REQUEST: Copy the data below exactly, omitting any picture it contains.

DATA LINES:
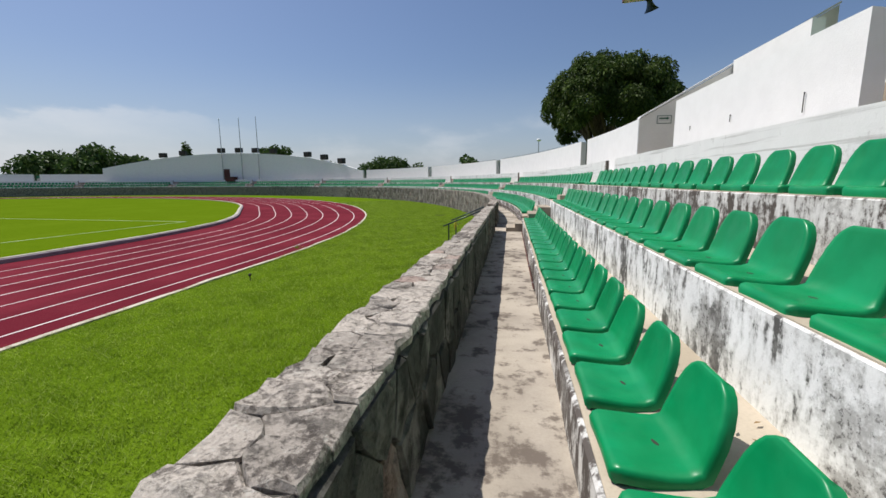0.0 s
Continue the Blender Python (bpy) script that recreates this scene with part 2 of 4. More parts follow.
def make_stone(name, tint, warmth=0.95, spread=0.2, lichen=0.0):
    m = mat(name, tint, 0.9, spec=0.25)
    k = Nodes(m)
    pick = k.math("FRACT", k.math("ADD", k.random(), k.island()))
    hue = k.mix(pick, tuple(v * (1 - spread) for v in tint), tuple(v * (1 + spread) for v in tint))
    warm = k.span(k.math("FRACT", k.math("MULTIPLY", pick, 7.31)), warmth, warmth + 0.02, 0, 0.6)
    hue = k.mix(warm, hue, (0.38, 0.25, 0.21))
    fine = k.noise(55, 6, 0.75)
    mid = k.noise(9, 6, 0.7)
    big = k.noise(2.4, 4, 0.6)
    c = k.mix(k.span(fine, 0.40, 0.66, 0, 0.5), hue, tuple(v * 0.45 for v in tint))
    c = k.mix(k.span(mid, 0.52, 0.66, 0, 0.42), c, tuple(v * 0.42 for v in tint))
    c = k.mix(k.span(big, 0.5, 0.66, 0, 0.5), c, (0.40, 0.375, 0.34))
    warp = k.n.new("ShaderNodeVectorMath")
    warp.operation = "MULTIPLY_ADD"
    wob = k.n.new("ShaderNodeTexNoise")
    wob.inputs["Scale"].default_value = 6.0
    wob.inputs["Detail"].default_value = 3.0
    k.l.new(k.pos, wob.inputs["Vector"])
    k.l.new(wob.outputs["Color"], warp.inputs[0])
    warp.inputs[1].default_value = (0.16, 0.16, 0.16)
    k.l.new(k.pos, warp.inputs[2])
    edge = k.voronoi(4.6, "DISTANCE_TO_EDGE", warp.outputs[0])
    crack = k.math("MULTIPLY", k.span(edge, 0.001, 0.011, 1.0, 0.0), k.span(k.noise(5.3, 4, 0.7), 0.50, 0.58))
    c = k.mix(k.math("MULTIPLY", crack, 0.75), c, (0.05, 0.045, 0.04))
    c = k.mix(k.span(k.noise(13, 5, 0.7), 0.64, 0.70, 0, 0.6), c, tuple(min(0.52, v * 1.3) for v in tint))
    if lichen:
        crust = k.math("ADD", k.math("MULTIPLY", k.noise(1.5, 5, 0.65), 0.6), k.math("MULTIPLY", k.noise(24, 6, 0.8), 0.4))
        c = k.mix(k.span(crust, 0.55 - 0.1 * lichen, 0.60 - 0.1 * lichen, 0, 0.8), c, (0.085, 0.071, 0.062))
    grit = k.math("ADD", k.math("MULTIPLY", k.noise(36, 8, 0.85), 0.6), k.math("MULTIPLY", k.noise(8, 5, 0.7), 0.4))
    c = k.mix(k.span(grit, 0.53, 0.60, 0, 0.45), c, tuple(v * 0.30 for v in tint))
    c = k.mix(k.span(grit, 0.36, 0.45, 0.5, 0), c, tuple(min(0.62, v * 1.65) for v in tint))
    k.colour(c)
    h = k.math("ADD", k.math("MULTIPLY", fine, 0.5), k.math("MULTIPLY", mid, 1.6))
    h = k.math("SUBTRACT", h, k.math("MULTIPLY", k.span(grit, 0.5, 0.62), 0.5))
    k.bump(k.math("SUBTRACT", h, k.math("MULTIPLY", crack, 0.4)), 0.8, 0.014)
    return m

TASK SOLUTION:
0.0 s
Continue the Blender Python (bpy) script that recreates this scene with part 2 of 4. More parts follow.
def make_stone(name, tint, warmth=0.95, spread=0.2, lichen=0.0):
    m = mat(name, tint, 0.9, spec=0.25)
    k = Nodes(m)
    pick = k.math("FRACT", k.math("ADD", k.random(), k.island()))
    hue = k.mix(pick, tuple(v * (1 - spread) for v in tint), tuple(v * (1 + spread) for v in tint))
    warm = k.span(k.math("FRACT", k.math("MULTIPLY", pick, 7.31)), warmth, warmth + 0.02, 0, 0.6)
    hue = k.mix(warm, hue, (0.38, 0.25, 0.21))
    fine = k.noise(55, 6, 0.75)
    mid = k.noise(9, 6, 0.7)
    big = k.noise(2.4, 4, 0.6)
    c = k.mix(k.span(fine, 0.40, 0.66, 0, 0.5), hue, tuple(v * 0.45 for v in tint))
    c = k.mix(k.span(mid, 0.52, 0.66, 0, 0.42), c, tuple(v * 0.42 for v in tint))
    c = k.mix(k.span(big, 0.5, 0.66, 0, 0.5), c, (0.40, 0.375, 0.34))
    warp = k.n.new("ShaderNodeVectorMath")
    warp.operation = "MULTIPLY_ADD"
    wob = k.n.new("ShaderNodeTexNoise")
    wob.inputs["Scale"].default_value = 6.0
    wob.inputs["Detail"].default_value = 3.0
    k.l.new(k.pos, wob.inputs["Vector"])
    k.l.new(wob.outputs["Color"], warp.inputs[0])
    warp.inputs[1].default_value = (0.16, 0.16, 0.16)
    k.l.new(k.pos, warp.inputs[2])
    edge = k.voronoi(4.6, "DISTANCE_TO_EDGE", warp.outputs[0])
    crack = k.math("MULTIPLY", k.span(edge, 0.001, 0.011, 1.0, 0.0), k.span(k.noise(5.3, 4, 0.7), 0.50, 0.58))
    c = k.mix(k.math("MULTIPLY", crack, 0.75), c, (0.05, 0.045, 0.04))
    c = k.mix(k.span(k.noise(13, 5, 0.7), 0.64, 0.70, 0, 0.6), c, tuple(min(0.52, v * 1.3) for v in tint))
    if lichen:
        crust = k.math("ADD", k.math("MULTIPLY", k.noise(1.5, 5, 0.65), 0.6), k.math("MULTIPLY", k.noise(24, 6, 0.8), 0.4))
        c = k.mix(k.span(crust, 0.55 - 0.1 * lichen, 0.60 - 0.1 * lichen, 0, 0.8), c, (0.085, 0.071, 0.062))
    grit = k.math("ADD", k.math("MULTIPLY", k.noise(36, 8, 0.85), 0.6), k.math("MULTIPLY", k.noise(8, 5, 0.7), 0.4))
    c = k.mix(k.span(grit, 0.53, 0.60, 0, 0.45), c, tuple(v * 0.30 for v in tint))
    c = k.mix(k.span(grit, 0.36, 0.45, 0.5, 0), c, tuple(min(0.62, v * 1.65) for v in tint))
    k.colour(c)
    h = k.math("ADD", k.math("MULTIPLY", fine, 0.5), k.math("MULTIPLY", mid, 1.6))
    h = k.math("SUBTRACT", h, k.math("MULTIPLY", k.span(grit, 0.5, 0.62), 0.5))
    k.bump(k.math("SUBTRACT", h, k.math("MULTIPLY", crack, 0.4)), 0.8, 0.014)
    return m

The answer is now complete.